The Al-Nour Party isn’t quite as united as it was back then, though, with Salafists divided during the Morsi administration over the appropriate level of support for an Islamist president and now, also divided over whether to back the Egyptian military’s actions last week.  Former Al-Nour Party leader Emad Abdel Ghaffour had increasingly clashed with Yasser Al Borhamy, one of the Salafi movement’s most important spiritual leaders, and Ghaffour left the party in December 2012 to start his own competing faction, the Al-Watan Party (حزب الوطن‎, Arabic for ‘Homeland Party’).  Ghaffour, who had been appointed as a Morsi advisor on social outreach, had always favored closer collaboration with Morsi and he and his allies opposed the military’s coup last week.  Ghaffour’s allies include the populist Salafi preacher Hazem Salah Abu Ismail, who was a leading candidate for the presidency in spring 2012 before his disqualification by the Supreme Council of the Armed Forces.  Abu Ismail himself is reported to have been arrested on July 5 for inciting violence.
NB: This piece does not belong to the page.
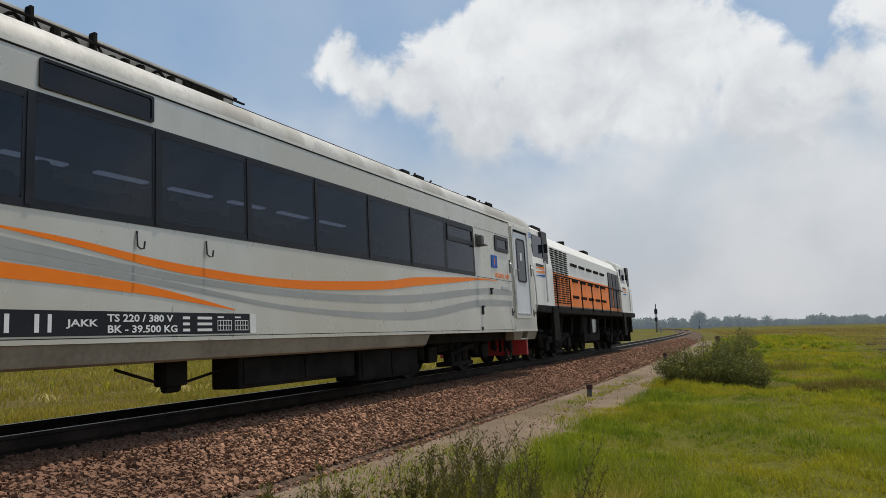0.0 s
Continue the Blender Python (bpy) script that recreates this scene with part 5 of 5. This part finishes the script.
def make_straw(x, y, ln, wd, count, seed):
    """Bent pale leaves of a dried clump, standing in the meadow grass."""
    rnd = np.random.RandomState(seed)
    px, py = x + rnd.uniform(-wd / 2, wd / 2, count), y + rnd.uniform(-ln / 2, ln / 2, count)
    blades("dry_leaf_clump", px, py, ground_height(px, py), rnd.uniform(0.16, 0.30, count), 0.035, M["straw"], "pale dried leaves standing in the meadow grass", seed, 1.2)


def motions():
    """The train runs away along the curve and gathers speed a little."""
    for ob, place in TRAIN:
        walk(ob, [(float(t), train_pose(START + place + SPEED * t + GAIN * t * t)) for t in np.linspace(0, SECONDS, 33)])


make_ground()
make_paddies()
make_track()
TRAIN = build_train()
stones("ballast_stones", 66000, -3.0, 16.0, 0.72, 2.45, 0.0218, 4, M["stone"], "reddish brown crushed ballast stones", 1.35)
stones("ballast_stones", 24000, 16.0, 60.0, 0.75, 2.45, 0.034, 5, M["stone"], "reddish brown crushed ballast stones", 1.5)
stones("ballast_stones", 5000, -12.0, -3.0, 0.72, 2.5, 0.036, 14, M["stone"], "reddish brown crushed ballast stones")
stones("between_rails", 5000, -3.0, 30.0, -1.3, 0.7, 0.036, 6, M["stone"], "dark ballast stones between the rails", 1.3)
stones("path_pebbles", 9000, -1.0, 30.0, 2.35, 3.8, 0.013, 8, M["stone"], "loose pebbles on the dirt path", 1.4, 0.012)
make_grass()
make_weeds()
make_bush(-2.2, 15.5, 0.55, 0.55, 0.66, 130, 1, "grey green leafy bush beside the dirt path")
make_bush(-1.62, 15.9, 0.64, 0.65, 0.84, 170, 2, "grey green leafy bush beside the dirt path")
make_bush(-1.25, 17.0, 0.55, 0.60, 1.10, 150, 3, "taller dark green bush behind the others")
make_bush(-0.92, 15.6, 0.42, 0.45, 0.58, 90, 4, "low grey green bush at the grass edge")
make_bush(-2.3, 38.0, 0.7, 0.6, 0.9, 60, 5, "small distant bush near the line")
make_tree(-124 * math.sin(radians(-15.5)), 124 * math.cos(radians(-15.5)), 3.7, 1.7, 8, "dark round tree standing alone in the fields", M["crown"])
# this tree takes the far leaves with the haze glow in them
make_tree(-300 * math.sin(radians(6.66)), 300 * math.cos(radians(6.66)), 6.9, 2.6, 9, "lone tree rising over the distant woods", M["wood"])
make_far_woods()
for az, d, w, m in ((-1.6, 540, 7, "white"), (-8.4, 560, 12, "gear_pale"), (-10.6, 550, 14, "gear_pale")):
    make_house(-d * math.sin(radians(az)), d * math.cos(radians(az)), w, 6, 2.6, az, M[m])
make_post(-3.58, 13.03, 0.26, 0.09, 20, "short concrete marker post with a rust red head")
make_post(-4.55, 27.6, 0.32, 0.12, 5, "short concrete marker post further along the path")
make_post(-3.7, 39.0, 0.75, 0.16, 12, "weathered stump of a post near the line")
make_signal()
make_straw(-13.3, 11.9, 1.5, 0.8, 90, 1)
for k, (x, y) in enumerate(((-13.9, 16.9), (-12.6, 18.8), (-13.6, 20.3), (-11.9, 22.4), (-14.8, 9.6), (-13.0, 14.2))):
    make_straw(x, y, 0.7, 0.5, 22, 10 + k)
motions()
Meanwhile, the liberal and secularist movement is more united than it was 18 months ago in light of ElBaradei’s formation in November 2012 of the  National Salvation Front (جبهة الإنقاذ الوطني‎) in league with former Arab League secretary-general Amr Moussa and Hamdeen Sabahi, a popular ‘Nasserite’ leftist former presidential candidate.

Despite those dynamics, the Al-Nour Party commands the strongest and most committed support within Egypt except perhaps the Muslim Brotherhood and like the Muslim Brotherhood, the Salafi movement can draw on the goodwill that it’s developed over decades through civil society programs that have  provided not only religious guidance but support for Egypt’s poor.

All of which means that after all the Sturm und Drang of removing Egypt’s first directly elected Islamist government last week, El-Sisi and the Egyptian military may well be putting in place a process that smooths the way for the election of an even more conservative Islamist government.